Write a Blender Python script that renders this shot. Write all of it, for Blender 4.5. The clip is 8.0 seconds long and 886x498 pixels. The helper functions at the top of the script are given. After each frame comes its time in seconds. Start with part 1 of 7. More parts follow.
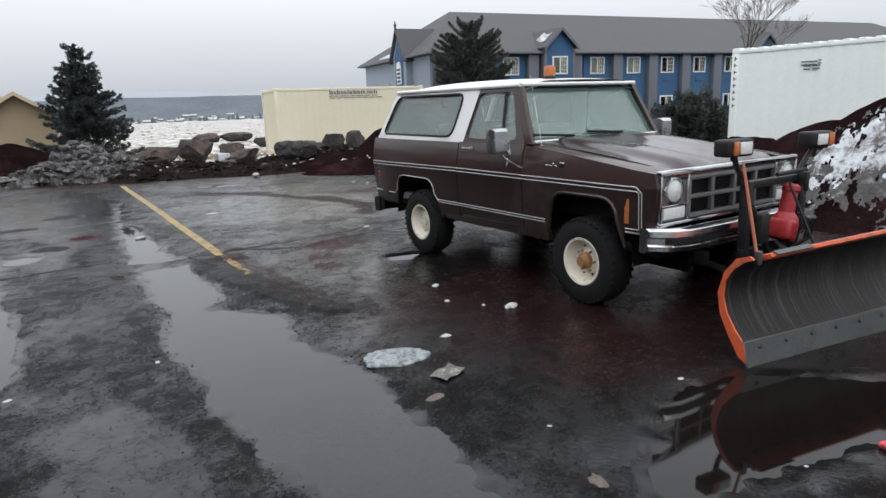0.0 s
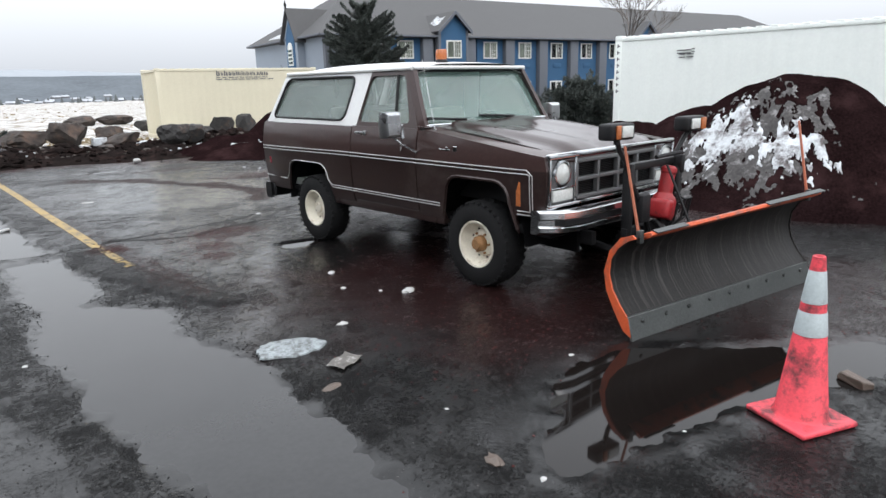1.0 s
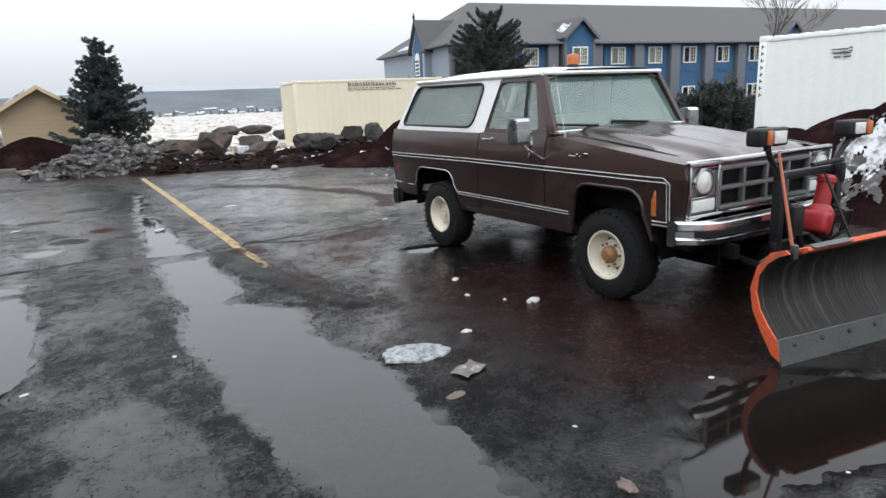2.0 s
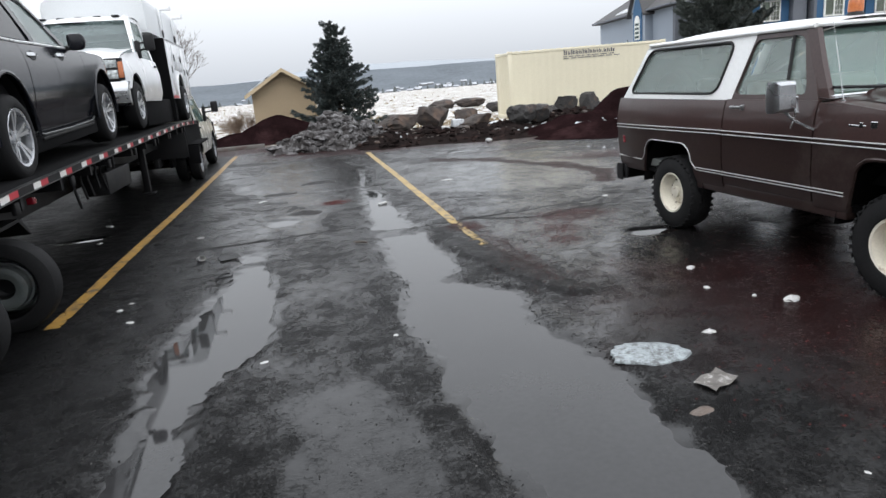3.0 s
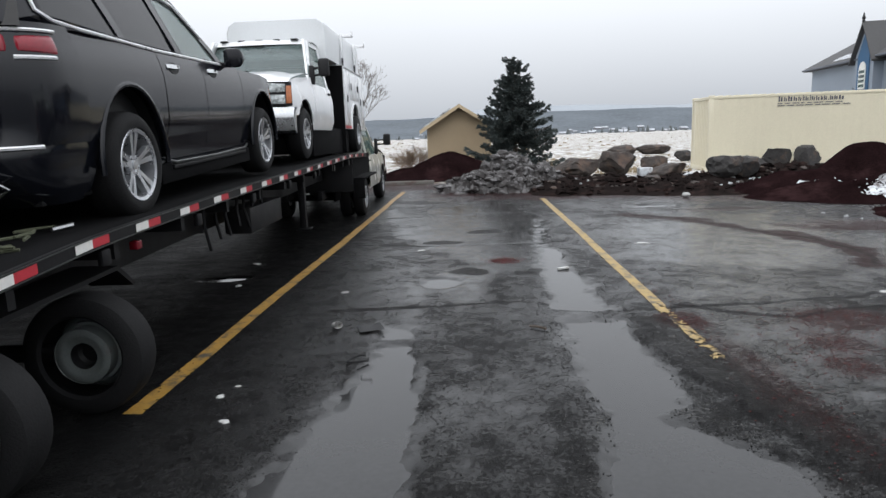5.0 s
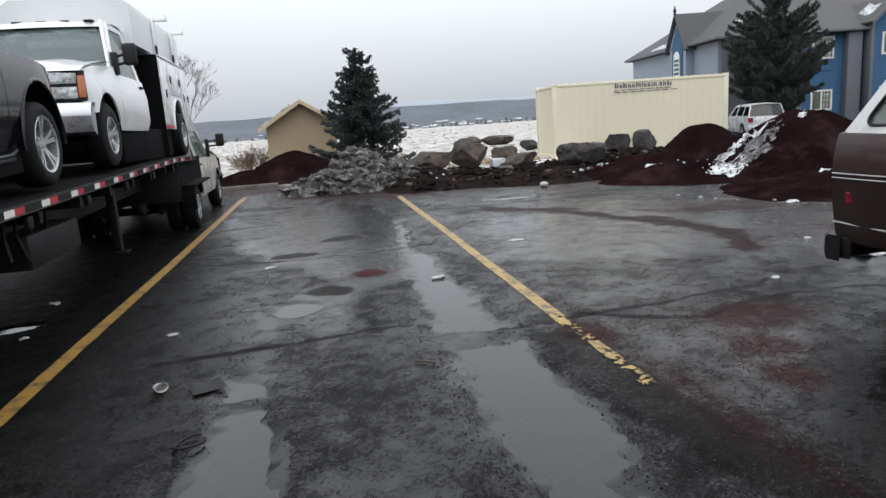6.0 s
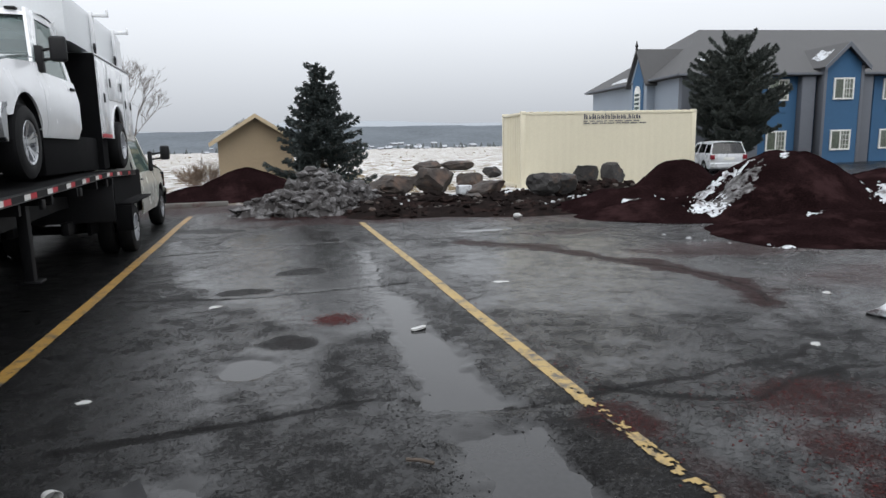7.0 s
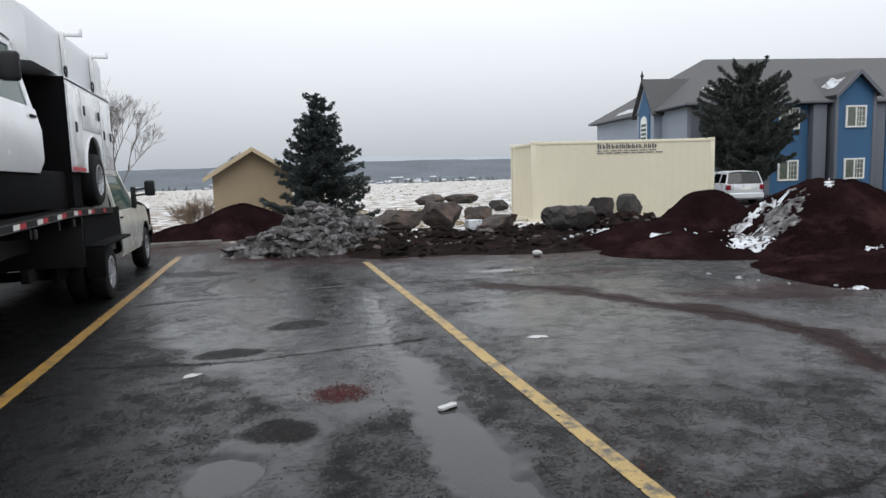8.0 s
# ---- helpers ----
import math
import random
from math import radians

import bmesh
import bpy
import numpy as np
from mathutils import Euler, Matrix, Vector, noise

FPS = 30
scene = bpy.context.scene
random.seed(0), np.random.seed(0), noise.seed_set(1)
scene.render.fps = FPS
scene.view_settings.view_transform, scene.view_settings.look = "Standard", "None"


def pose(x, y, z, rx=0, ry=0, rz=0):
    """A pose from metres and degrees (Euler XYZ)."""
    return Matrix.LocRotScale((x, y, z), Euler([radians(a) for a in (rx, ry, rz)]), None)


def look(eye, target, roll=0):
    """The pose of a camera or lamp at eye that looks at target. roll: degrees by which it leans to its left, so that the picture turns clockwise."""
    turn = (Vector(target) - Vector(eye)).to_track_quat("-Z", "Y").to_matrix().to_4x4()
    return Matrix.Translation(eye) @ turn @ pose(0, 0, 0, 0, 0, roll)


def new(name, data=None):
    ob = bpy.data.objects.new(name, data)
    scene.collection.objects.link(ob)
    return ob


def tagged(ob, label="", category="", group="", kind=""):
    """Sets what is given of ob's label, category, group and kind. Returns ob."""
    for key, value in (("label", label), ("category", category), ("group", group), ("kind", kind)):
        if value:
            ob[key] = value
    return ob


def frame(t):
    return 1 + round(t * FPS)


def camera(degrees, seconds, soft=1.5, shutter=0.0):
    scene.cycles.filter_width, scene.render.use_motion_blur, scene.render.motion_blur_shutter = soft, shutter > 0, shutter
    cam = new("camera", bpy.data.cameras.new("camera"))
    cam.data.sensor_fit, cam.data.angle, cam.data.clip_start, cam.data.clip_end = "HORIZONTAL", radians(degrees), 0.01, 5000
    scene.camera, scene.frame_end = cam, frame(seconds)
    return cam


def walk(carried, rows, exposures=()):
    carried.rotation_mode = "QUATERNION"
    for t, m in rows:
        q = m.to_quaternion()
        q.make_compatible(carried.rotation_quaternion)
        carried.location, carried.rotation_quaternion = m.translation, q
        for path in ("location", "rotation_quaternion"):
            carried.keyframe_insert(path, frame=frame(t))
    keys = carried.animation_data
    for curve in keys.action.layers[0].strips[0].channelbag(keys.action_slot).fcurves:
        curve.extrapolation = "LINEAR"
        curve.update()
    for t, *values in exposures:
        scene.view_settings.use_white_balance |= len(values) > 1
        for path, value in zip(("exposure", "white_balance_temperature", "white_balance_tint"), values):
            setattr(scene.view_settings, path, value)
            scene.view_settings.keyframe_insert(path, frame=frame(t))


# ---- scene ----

**Problem statement**
Go through the material above and print all of it exactly, except the pictures.

**Written reply**
Write a Blender Python script that renders this shot. Write all of it, for Blender 4.5. The clip is 8.0 seconds long and 886x498 pixels. The helper functions at the top of the script are given. After each frame comes its time in seconds. Start with part 1 of 7. More parts follow.
0.0 s
1.0 s
2.0 s
3.0 s
5.0 s
6.0 s
7.0 s
8.0 s
# ---- helpers ----
import math
import random
from math import radians

import bmesh
import bpy
import numpy as np
from mathutils import Euler, Matrix, Vector, noise

FPS = 30
scene = bpy.context.scene
random.seed(0), np.random.seed(0), noise.seed_set(1)
scene.render.fps = FPS
scene.view_settings.view_transform, scene.view_settings.look = "Standard", "None"


def pose(x, y, z, rx=0, ry=0, rz=0):
    """A pose from metres and degrees (Euler XYZ)."""
    return Matrix.LocRotScale((x, y, z), Euler([radians(a) for a in (rx, ry, rz)]), None)


def look(eye, target, roll=0):
    """The pose of a camera or lamp at eye that looks at target. roll: degrees by which it leans to its left, so that the picture turns clockwise."""
    turn = (Vector(target) - Vector(eye)).to_track_quat("-Z", "Y").to_matrix().to_4x4()
    return Matrix.Translation(eye) @ turn @ pose(0, 0, 0, 0, 0, roll)


def new(name, data=None):
    ob = bpy.data.objects.new(name, data)
    scene.collection.objects.link(ob)
    return ob


def tagged(ob, label="", category="", group="", kind=""):
    """Sets what is given of ob's label, category, group and kind. Returns ob."""
    for key, value in (("label", label), ("category", category), ("group", group), ("kind", kind)):
        if value:
            ob[key] = value
    return ob


def frame(t):
    return 1 + round(t * FPS)


def camera(degrees, seconds, soft=1.5, shutter=0.0):
    scene.cycles.filter_width, scene.render.use_motion_blur, scene.render.motion_blur_shutter = soft, shutter > 0, shutter
    cam = new("camera", bpy.data.cameras.new("camera"))
    cam.data.sensor_fit, cam.data.angle, cam.data.clip_start, cam.data.clip_end = "HORIZONTAL", radians(degrees), 0.01, 5000
    scene.camera, scene.frame_end = cam, frame(seconds)
    return cam


def walk(carried, rows, exposures=()):
    carried.rotation_mode = "QUATERNION"
    for t, m in rows:
        q = m.to_quaternion()
        q.make_compatible(carried.rotation_quaternion)
        carried.location, carried.rotation_quaternion = m.translation, q
        for path in ("location", "rotation_quaternion"):
            carried.keyframe_insert(path, frame=frame(t))
    keys = carried.animation_data
    for curve in keys.action.layers[0].strips[0].channelbag(keys.action_slot).fcurves:
        curve.extrapolation = "LINEAR"
        curve.update()
    for t, *values in exposures:
        scene.view_settings.use_white_balance |= len(values) > 1
        for path, value in zip(("exposure", "white_balance_temperature", "white_balance_tint"), values):
            setattr(scene.view_settings, path, value)
            scene.view_settings.keyframe_insert(path, frame=frame(t))


# ---- scene ----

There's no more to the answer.